The 1990s were a glorious time for the Chicago Bulls, an age of historic championships and all-time basketball greats like Scottie Pippen and Michael Jordan. It seemed only fitting that city, county, and state officials would assist the team owners in constructing a sparkling new venue to house this incredible team that was identified worldwide with Chicago. That arena, the United Center, is the focus of Bulls Markets, an unvarnished look at the economic and political choices that forever reshaped one of America’s largest cities—arguably for the worse.

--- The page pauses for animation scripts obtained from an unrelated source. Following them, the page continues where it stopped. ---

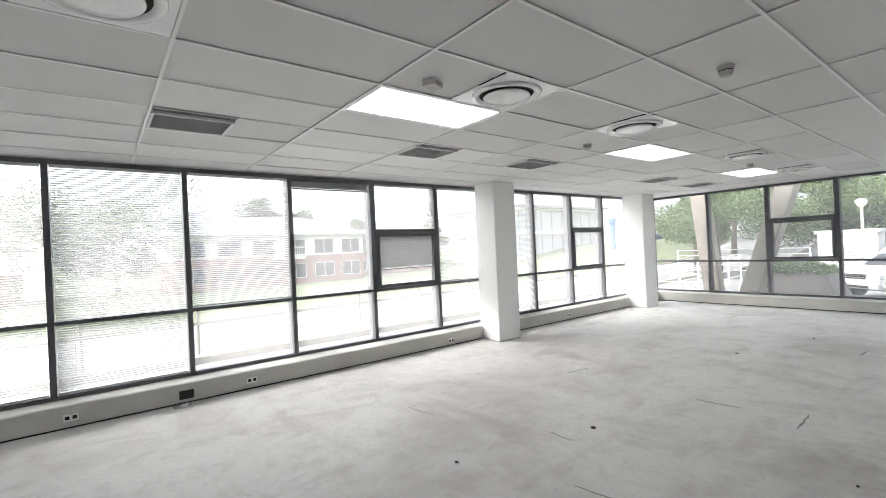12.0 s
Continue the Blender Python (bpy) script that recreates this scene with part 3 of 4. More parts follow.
def exit_sign(at, w, h, arrow_turn, label):
    """A hanging box sign, dark green, with an arrow and a pictogram; local -y is its face, z0 its top."""
    base = thing("exit_sign", at, label, "exit sign", "emergency signs")
    part("box", boxes("box", [(-w / 2, 0, -h, w / 2, 0.03, 0)], 0.002), GREEN_SIGN, base)
    f = 0.010
    part("rim", boxes("rim", [(-w / 2, -0.003, -f, w / 2, -0.0005, 0), (-w / 2, -0.003, -h, w / 2, -0.0005, -h + f), (-w / 2, -0.003, -h + f, -w / 2 + f, -0.0005, -f),
                              (w / 2 - f, -0.003, -h + f, w / 2, -0.0005, -f), (-f / 2, -0.003, -h + f, f / 2, -0.0005, -f)]), GLOW_WHITE, base)
    part("arrow", flat(arrow(-w / 4, -h / 2, h * 0.33, arrow_turn), -0.0035), GLOW_WHITE, base, "pale arrow")
    bm = bmesh.new()
    for shape in slanted(w / 4, -h / 2, h * 0.42):
        flat(shape, -0.0035, bm)
    part("pictogram", bm, GLOW_WHITE, base, "pale pictogram")
    for x in (-w / 3, w / 3):
        part("hanger", tube([(x, 0.015, 0), (x, 0.015, 0.03)], 0.004), WHITE_METAL, base)
    return base


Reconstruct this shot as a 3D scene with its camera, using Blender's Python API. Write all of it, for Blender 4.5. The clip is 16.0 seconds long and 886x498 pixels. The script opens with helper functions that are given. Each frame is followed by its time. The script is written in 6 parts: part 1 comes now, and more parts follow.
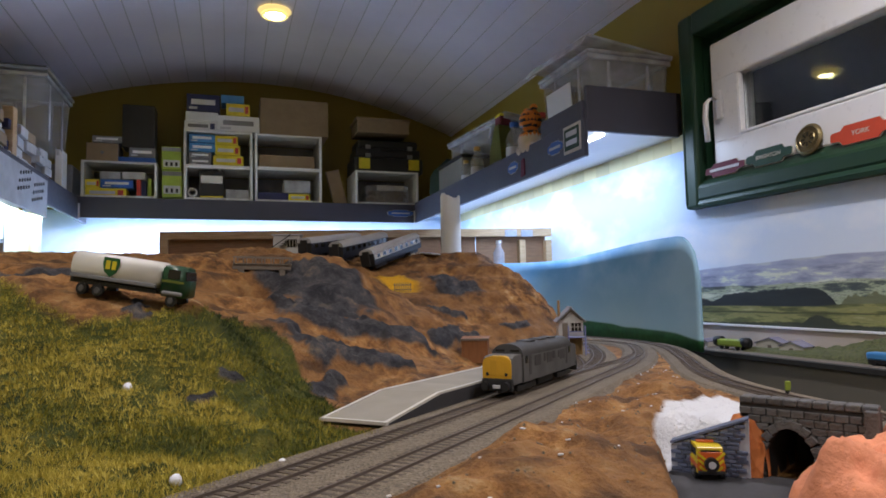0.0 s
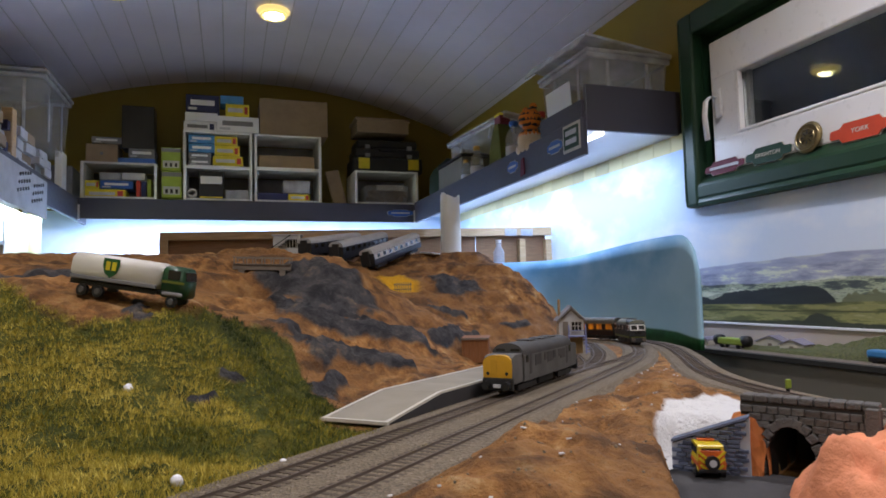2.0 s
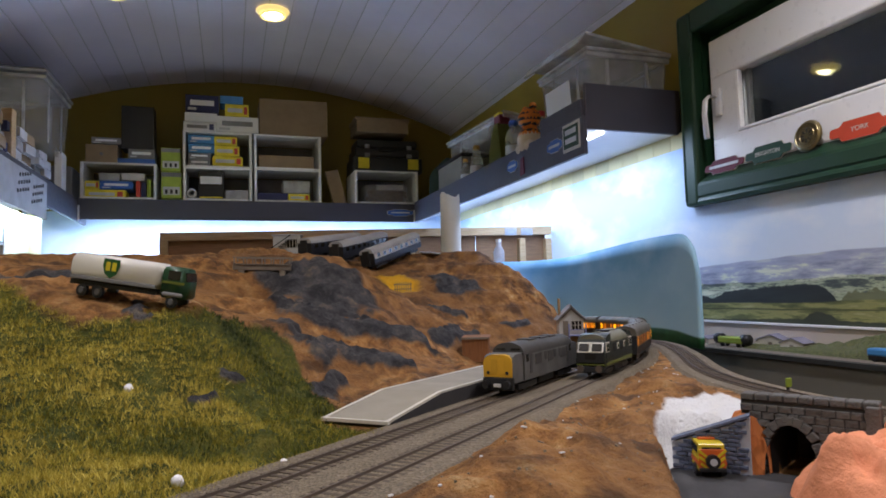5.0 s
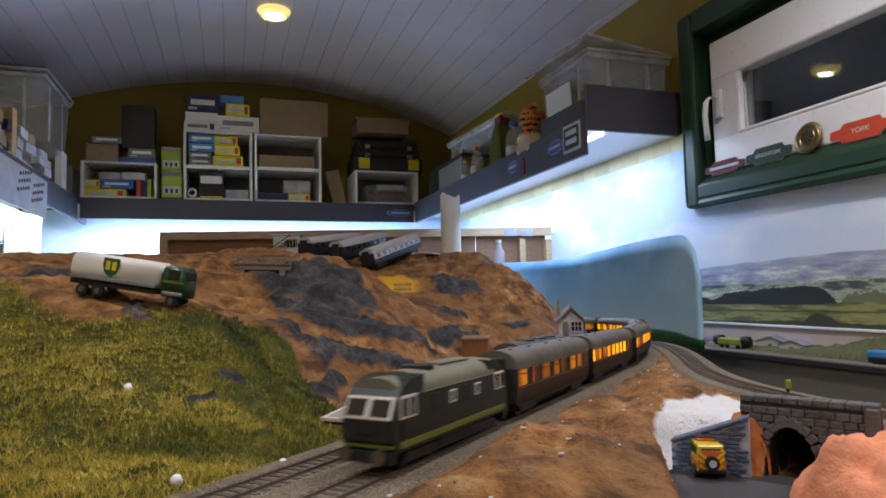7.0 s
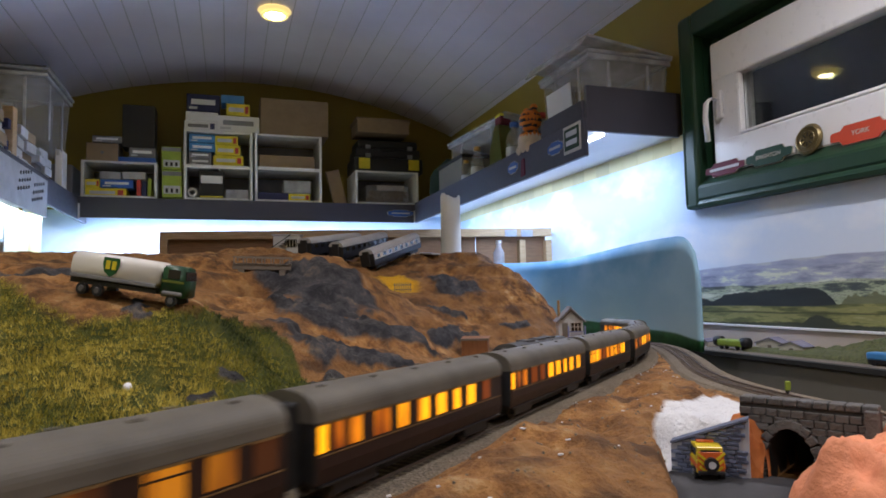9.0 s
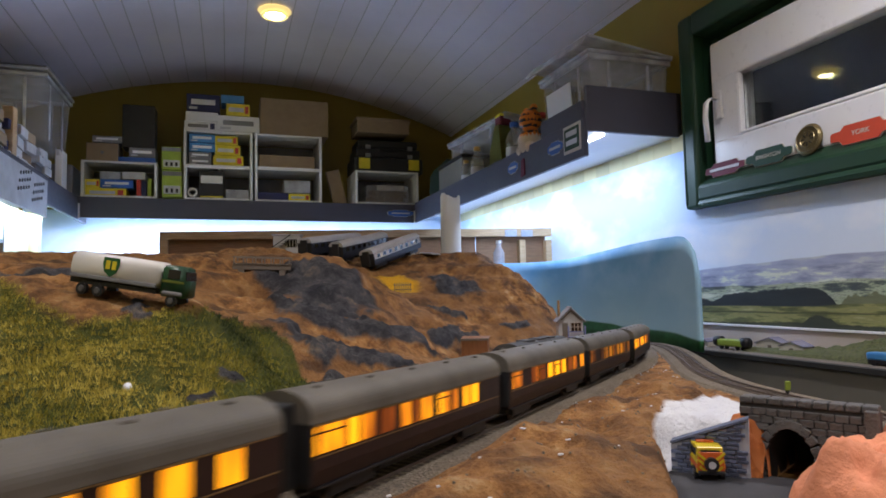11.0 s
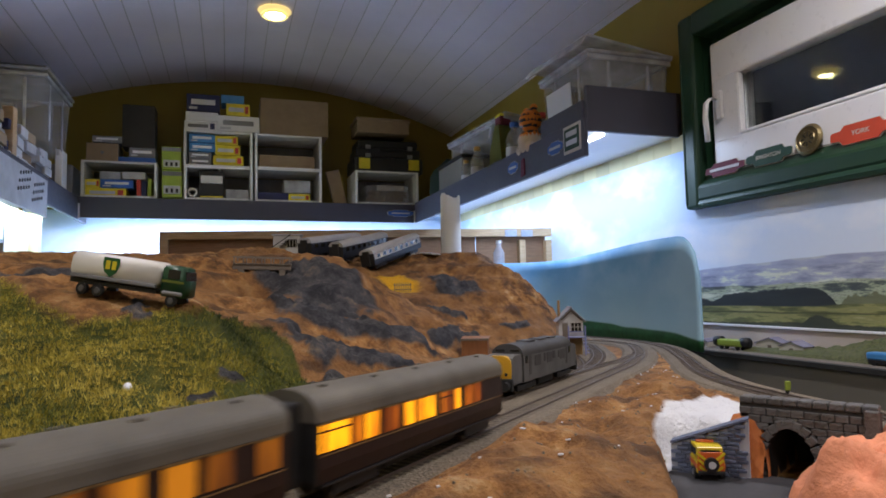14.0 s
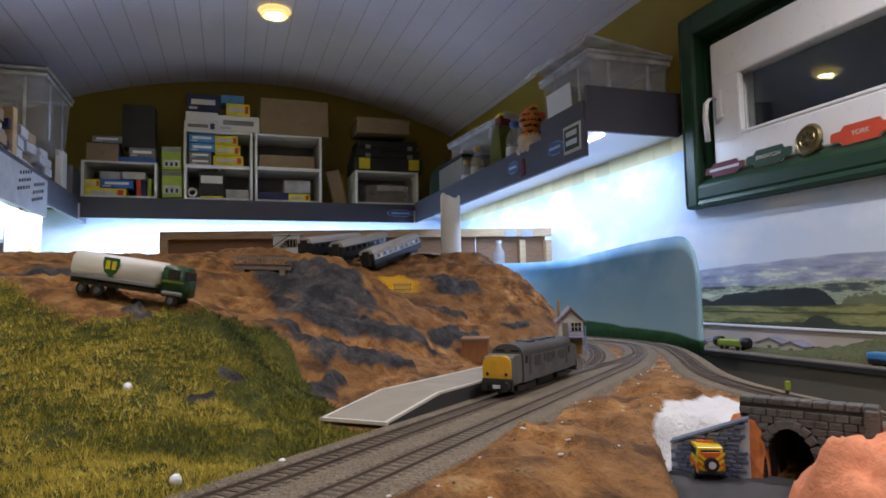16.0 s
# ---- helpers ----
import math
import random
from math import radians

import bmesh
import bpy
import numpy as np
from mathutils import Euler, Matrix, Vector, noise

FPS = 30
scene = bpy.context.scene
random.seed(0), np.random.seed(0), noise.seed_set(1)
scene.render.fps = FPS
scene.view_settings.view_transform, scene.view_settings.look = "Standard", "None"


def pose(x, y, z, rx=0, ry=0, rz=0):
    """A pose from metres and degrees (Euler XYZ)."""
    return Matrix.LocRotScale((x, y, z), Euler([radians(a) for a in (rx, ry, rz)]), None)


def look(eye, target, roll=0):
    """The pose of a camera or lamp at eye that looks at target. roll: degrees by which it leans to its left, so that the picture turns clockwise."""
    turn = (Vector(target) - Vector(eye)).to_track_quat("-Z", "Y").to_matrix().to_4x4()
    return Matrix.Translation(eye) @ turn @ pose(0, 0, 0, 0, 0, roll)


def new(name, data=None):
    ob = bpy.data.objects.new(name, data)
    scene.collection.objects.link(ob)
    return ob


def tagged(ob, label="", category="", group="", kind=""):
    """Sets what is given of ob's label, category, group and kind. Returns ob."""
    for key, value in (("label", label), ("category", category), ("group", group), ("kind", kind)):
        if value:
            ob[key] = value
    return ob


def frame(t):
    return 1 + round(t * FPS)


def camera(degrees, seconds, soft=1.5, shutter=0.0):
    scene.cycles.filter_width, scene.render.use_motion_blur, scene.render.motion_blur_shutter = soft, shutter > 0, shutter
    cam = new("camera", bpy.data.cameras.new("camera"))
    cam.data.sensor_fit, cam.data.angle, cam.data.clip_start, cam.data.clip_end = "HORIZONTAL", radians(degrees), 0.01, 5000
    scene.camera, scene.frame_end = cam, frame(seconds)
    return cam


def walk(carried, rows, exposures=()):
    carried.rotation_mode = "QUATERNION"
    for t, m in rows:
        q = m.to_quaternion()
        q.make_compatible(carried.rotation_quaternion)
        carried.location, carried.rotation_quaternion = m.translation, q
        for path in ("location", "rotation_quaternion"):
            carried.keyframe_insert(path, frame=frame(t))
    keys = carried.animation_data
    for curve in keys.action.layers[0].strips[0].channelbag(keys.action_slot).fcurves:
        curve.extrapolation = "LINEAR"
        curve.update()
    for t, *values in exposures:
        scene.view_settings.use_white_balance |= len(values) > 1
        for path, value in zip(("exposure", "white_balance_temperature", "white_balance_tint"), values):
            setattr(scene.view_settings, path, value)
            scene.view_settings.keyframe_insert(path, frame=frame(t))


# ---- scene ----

EXPOSURE = 0.0
LED_FAR, LED_SIDE, LED_LEFT, SPOT = 41.0, 15.0, 9.0, 18.0

# ---- camera and its slight lean while the train crosses the bend ----
EYE = (0.0, 0.0, 1.055)
LENS = 69.52


def aim(roll, up=3.91):
    yaw, pit = radians(18.58), radians(up)
    way = Vector((math.sin(yaw) * math.cos(pit), math.cos(yaw) * math.cos(pit), math.sin(pit)))
    return look(EYE, Vector(EYE) + way, roll)


cam = camera(LENS, 16.0, soft=1.7, shutter=0.8)
walk(cam, [(0.0, aim(-1.17)), (1.2, aim(-1.17)), (2.0, aim(-1.42, 3.87)), (2.6, aim(-1.58, 3.83)), (6.4, aim(-1.58, 3.83)),
           (7.0, aim(-1.35, 3.87)), (7.6, aim(-1.17)), (16.0, aim(-1.17))], exposures=[(0.0, EXPOSURE), (16.0, EXPOSURE)])

# ---- night outside, lamps inside ----
world = bpy.data.worlds.new("night")
scene.world = world
world.use_nodes = True
world.node_tree.nodes["Background"].inputs[0].default_value = (0.012, 0.016, 0.03, 1)
world.node_tree.nodes["Background"].inputs[1].default_value = 0.15


def area_lamp(name, m, sx, sy, power, colour, spread=180):
    d = bpy.data.lights.new(name, "AREA")
    d.shape, d.size, d.size_y, d.energy, d.color, d.spread = "RECTANGLE", sx, sy, power, colour, radians(spread)
    ob = new(name, d)
    ob.matrix_world = m
    return ob


COOL = (0.54, 0.69, 1.0)
WARM = (0.96, 0.92, 1.0)
# LED strips under the three shelves, facing down and a little to the wall
area_lamp("led_strip_light_far", look((0.15, 3.57, 1.452), (0.15, 3.68, 1.0)), 1.70, 0.012, LED_FAR, COOL)
area_lamp("led_strip_light_side", look((1.150, 2.60, 1.530), (1.156, 2.60, 1.0)), 1.84, 0.012, LED_SIDE, COOL)
area_lamp("led_strip_light_left", look((-0.76, 2.9, 1.446), (-0.84, 2.9, 1.0)), 1.1, 0.012, LED_LEFT, COOL)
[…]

Sean Dinces shows how the construction of the United Center reveals the fundamental problems with neoliberal urban development. The pitch for building the arena was fueled by promises of private funding and equitable revitalization in a long-blighted neighborhood. However, the effort was funded in large part by municipal tax breaks that few ordinary Chicagoans knew about, and that wound up exacerbating the rising problems of gentrification and wealth stratification. In this portrait of the construction of the United Center and the urban life that developed around it, Dinces starkly depicts a pattern of inequity that has become emblematic of contemporary American cities: governments and sports franchises collude to provide amenities for the wealthy at the expense of poorer citizens, diminishing their experiences as fans and—far worse—creating an urban environment that is regulated and surveilled for the comfort and protection of that same moneyed elite.
Sean Dinces is assistant professor of history at Long Beach City College.